The hounding of Clinton was reminiscent of the secular hysteria (Zeithysterie) that enveloped 15th-century Germany, the deep-rooted devil-delusions in which religious enthusiasm and sexual excitement played a crucial part, just as they continue to do in fundamentalist America today. Highly personal though Blumenthal's account is, it convincingly conjures up a "neocon" and media view of the president as a kind of werewolf capable of strangling and eating babies. The response is to pursue him with spears, halberds, pikes, crossbows and sticks of every shape and size. What we read here is not only a history of contemporary sleaze-politics but a depressing exposé of skunk journalism, conducted in gusts from the hindquarters followed by self-protective dashes for the undergrowth.

I think it is the skunk journalism, increasingly featured in Britain too, which shocked me more than anything else about this book. The Clintons - and their young daughter Chelsea - endured a degree of partisanship as vile and vicious as it was corrupt and cruel. The commentator Rush Limbaugh joked on Rupert Murdoch's Fox News TV channel: "Everyone knows the Clintons have a cat. Socks is the White House cat. But did you know there is a White House dog?" He then held up a picture of 12-year-old Chelsea.

Partisanship wears many coats, and it's interesting to find so many versions of the garment on the notoriously self-regarding American communications industry. In The Clinton Wars, partisanship is at once pompously ideological (Wall Street Journal, the "neocons" bible), scurrilous (New York Post, owned by Murdoch), demented (Washington Times, owned by the Rev Sun Myung Moon), histrionic (Fox TV), snobbish (Washington Post), careless (New York Times), and slavish (others, including the major networks). Blumenthal is accused of being partisan too, but who would expect him not to be? He believed in Clinton's policies and was a loyal friend of Clinton's wife Hillary. But as a former writer for The New Yorker, his integrity and professionalism was widely admired.

Here he reveals how right-wing (often bent) lawyers, big-mouth propagandists, iniquitous congressmen, small town crooks, unspeakable clergymen and assorted flim-flam artists hammered away at the presidency over the so-called Whitewater scandal in which the Clintons were eventually cleared of any misdemeanour, and the Monica Lewinsky affair in which the president at first denied, then confessed to having had a sexual encounter with the young woman White House employee who had stalked him for sexual favours.

These conspirators fed lies, gossip and unsupported allegations to their pet reporters. They did so while insisting on, and receiving, anonymity. The skunks gulped down the rotten carrion and puffed it out in their readers' and viewers' faces. Little or no checking of facts was carried out. When published assertions turned out to be phoney, the media very often declined to print or broadcast corrections. The reputation of newspapers glorified by Nixon's Watergate was casually tossed aside. As Blumenthal observes: "This was not [the late owner] Mrs Graham or [former editor] Ben Bradlee's Washington Post any more." While reporters and editors were offering themselves as stenographers for a rabid right-wing kampf, this "pursuit of pseudoscandals was radically eroding their public standing," the author says. It is hard to argue with that. George Bush, who entered the White House on the dung-cart of right-wing malice and skunk journalism, holds reporters in open contempt, bestowing on them whatever nicknames he finds amusing.
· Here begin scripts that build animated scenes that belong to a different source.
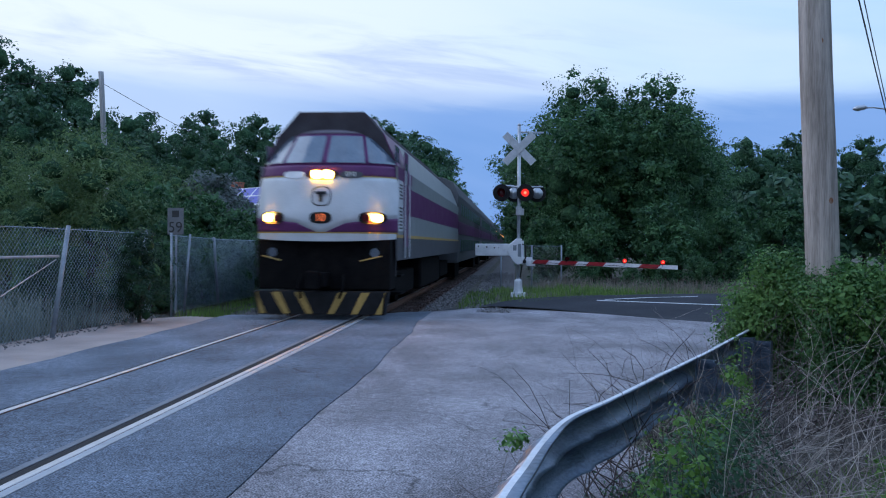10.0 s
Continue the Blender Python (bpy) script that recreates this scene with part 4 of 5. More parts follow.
brambles("bramble_mound", "mound of pale dead canes below the pole", 230, (6.0, 7.0, 7.6, 8.6), 0.95, 74, 0.0034, None, 1.7)
brambles("rail_foot_stems", "thin dark stems standing in front of the guard rail", 70, (4.25, 3.1, 4.9, 4.6), 0.6, 77, 0.0022, None, 0.3, M_twig)
brambles("bleached_stalks", "tall bleached stalks standing behind the guard rail", 190, (4.65, 4.1, 6.6, 7.4), 1.0, 75, 0.0032, side, 0.25, M_stalk)
straw("matted_straw", "mat of pale dead straw covering the near verge", 22000, (5.0, 5.0, 10.0, 10.0), 76, side)


# --- fence panel behind the gate ---
bf = thing("short_fence", "short chain-link fence panel among weeds behind the gate", "fence")
for x in (3.6, 4.75, 5.85):
    part("post", Geo().tube([(x, 32, -0.3), (x, 32, 1.6)], 0.03, 8), M_fencepost, bf, smooth=True)
g = Geo()
for k in np.arange(3.6 - 1.6, 5.85, 0.11):
    for a, b in ((k, k + 1.6), (k + 1.6, k)):
        pts = [(a + (b - a) * u, 32, 1.6 * u) for u in np.linspace(0, 1, 7) if 3.6 <= a + (b - a) * u <= 5.85]
        if len(pts) > 1:
            g.tube(pts, 0.0022, 3, False)
part("wire_mesh", g, M_galv, bf)
part("top_wire", Geo().tube([(3.6, 32, 1.57), (5.85, 32, 1.57)], 0.006, 6), M_wire, bf)


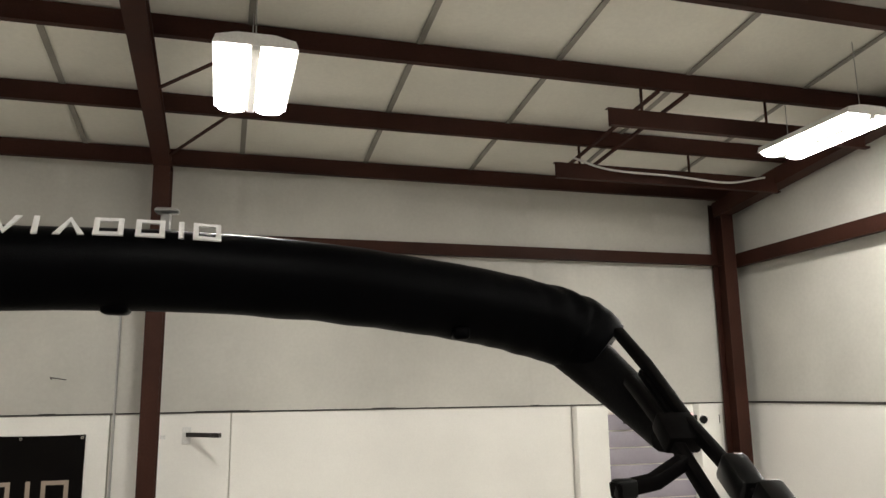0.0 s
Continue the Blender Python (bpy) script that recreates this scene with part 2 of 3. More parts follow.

Why should this have happened? Blumenthal offers this explanation: "[T]here was protection in conformity, as there always is in packs, and in social panics one loses status only by standing alone. Journalistic values were now inverted: skepticism was abolished in favour of credulity masquerading as toughness."

Or perhaps it was forever thus. It is no surprise to learn that a survey conducted by the Committee of Concerned Journalists over one week of 1968 revealed that of the 1,565 statements and allegations repeated by major television programmes, newspapers and magazines, only 1 per cent were based on two named sources, 41 per cent had no claim of factual reporting at all, and 40 per cent were derived from anonymous single sources. Nor is it surprising to read that a producer of an ABC current affairs programme deliberately kept pro-Clinton views off the air, or that American publishers voted for Bush against Clinton's would-be successor (Vice-President Gore) by three to one, or that the man behind Fox News's premature hailing of Bush's dodgy presidential election victory was the candidate's own first cousin.

On the other hand, the erosion of trust in the office of president has also progressed. With intelligence, unbiased analysis and honesty no longer in circulation, the present incumbent relies massively on emotive forces such as are aroused at times of war or exaggerated national peril. The rabid right, having brought some disgrace to Clinton and sabotaged Gore, needs to induce secular hysteria in order to stay in power. This requires allies who will collude in the transmission of delusions amounting to psychical contagion. We've seen it over the Iraq adventure. No doubt we shall see it again.